Youth jobs program deemed success
DOWNTOWN AKRON — Summit County officials shared the results of an ambitious summer employment program for youths with members of Summit County Council Sept. 20.
During the Health and Human Services Committee meeting, Christine Marshall, of the Summit County Department of Jobs and Family Services (DJFS), told members that nearly 1,500 eligible youths took part in the program.
DJFS received $2.3 million in funding from the state in May to carry out the summer employment program. The funds originated in the American Recovery and Reinvestment Act, according to county officials. With little time, staff coordinated with four agencies and brought two additional ones on to help place youths from families receiving Temporary Assistance to Needy Families assistance in summer jobs, Marshall said.
She told Council that agencies reported receiving a total of nearly 3,000 inquiries into the program. Most of the youths worked between eight and 10 weeks for a total of about 150 hours at 349 job sites. She added that 171 youths dropped out, either on their own or because of an offense.
When the program concluded at the end of August, the county had spent about $1.8 million of the available funding on the program, Marshall said.
“We believe we’ve done better than the other 87 counties,” Marshall said.
Council members said they were pleased to see the response to the program.
“You did a great job,” said Pete Crossland (D-at large). “It’s amazing that we were able to implement that so quickly.”
In the first week after Council adopted legislation on the program, there had been some complaints that word was not getting out to students about the job opportunities. Marshall said the contracted providers were able to publicize the program through their existing networks. For example, Akron Public Schools officials were able to quickly identify 233 youths eligible to participate, she said.
Also Monday, the Public Safety Committee recommended Council adopt a resolution confirming a contract with Advanced Correctional Healthcare for jail inmate medical services for 2011 at a cost of $2 million.
The contract represents an increase of about $10,000 a month, according to Bill Holland, of the Summit County Sheriff’s Office.
Brian Nelson, of the department of Budget and Finance, said the reason for the increase is that the provider will be able to absorb costs previously charged to the county if an inmate needs medical care at a local hospital.

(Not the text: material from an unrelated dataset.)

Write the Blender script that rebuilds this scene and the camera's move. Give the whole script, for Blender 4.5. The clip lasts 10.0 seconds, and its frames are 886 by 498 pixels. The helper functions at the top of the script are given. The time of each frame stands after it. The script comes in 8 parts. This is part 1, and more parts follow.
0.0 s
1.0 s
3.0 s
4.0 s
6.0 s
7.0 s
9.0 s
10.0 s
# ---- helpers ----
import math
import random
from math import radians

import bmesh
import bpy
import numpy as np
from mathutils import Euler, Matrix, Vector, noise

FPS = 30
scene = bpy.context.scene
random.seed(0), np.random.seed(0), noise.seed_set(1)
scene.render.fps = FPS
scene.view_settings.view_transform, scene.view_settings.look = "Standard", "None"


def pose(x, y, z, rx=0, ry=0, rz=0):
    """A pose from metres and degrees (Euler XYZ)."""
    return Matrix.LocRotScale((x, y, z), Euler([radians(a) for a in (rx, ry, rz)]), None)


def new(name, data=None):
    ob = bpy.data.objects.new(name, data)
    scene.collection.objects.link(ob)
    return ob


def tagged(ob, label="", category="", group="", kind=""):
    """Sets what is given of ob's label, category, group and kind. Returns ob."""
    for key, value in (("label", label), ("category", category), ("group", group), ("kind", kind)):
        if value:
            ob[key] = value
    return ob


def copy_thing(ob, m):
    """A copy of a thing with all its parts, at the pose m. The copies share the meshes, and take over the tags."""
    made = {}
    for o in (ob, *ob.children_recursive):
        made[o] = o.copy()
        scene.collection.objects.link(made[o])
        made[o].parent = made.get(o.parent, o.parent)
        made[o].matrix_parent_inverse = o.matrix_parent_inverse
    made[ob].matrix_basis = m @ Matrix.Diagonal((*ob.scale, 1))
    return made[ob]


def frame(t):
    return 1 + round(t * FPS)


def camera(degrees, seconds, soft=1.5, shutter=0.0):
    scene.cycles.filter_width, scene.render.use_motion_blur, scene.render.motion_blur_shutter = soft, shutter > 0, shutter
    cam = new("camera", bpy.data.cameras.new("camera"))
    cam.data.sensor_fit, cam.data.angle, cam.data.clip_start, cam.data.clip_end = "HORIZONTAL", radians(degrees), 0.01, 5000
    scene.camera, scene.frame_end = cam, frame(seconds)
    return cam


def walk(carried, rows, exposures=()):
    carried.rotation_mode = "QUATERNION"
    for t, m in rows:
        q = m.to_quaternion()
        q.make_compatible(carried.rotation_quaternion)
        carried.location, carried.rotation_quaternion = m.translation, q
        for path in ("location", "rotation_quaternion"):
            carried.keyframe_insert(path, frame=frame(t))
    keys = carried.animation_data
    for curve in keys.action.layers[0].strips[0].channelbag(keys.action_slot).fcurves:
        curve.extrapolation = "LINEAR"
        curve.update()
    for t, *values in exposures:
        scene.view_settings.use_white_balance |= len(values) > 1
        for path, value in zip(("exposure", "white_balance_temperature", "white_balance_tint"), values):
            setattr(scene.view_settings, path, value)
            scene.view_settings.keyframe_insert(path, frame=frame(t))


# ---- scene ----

Prior to meetings, Council presented a commendation to Fran Doll, founder of Guardians Against Sex Predators (GASP).
“This woman is a trailblazer,” said Council member Ilene Shapiro (D-at large), who added she’s known Doll for 30 years. “This is something the county is very proud of.”
Doll briefly updated Council on GASP’s current efforts in the “Not One More Child” effort, on which GASP representatives have been trained.
“We aim to overcome our natural aversion to talking about predatory crimes against children,” Doll said.
Summit County Council will meet Sept. 27 at 5 p.m. for caucus and 5:30 p.m. for the regular meeting in Council Chambers on the seventh floor of the Ohio Building, 175 S. Main St.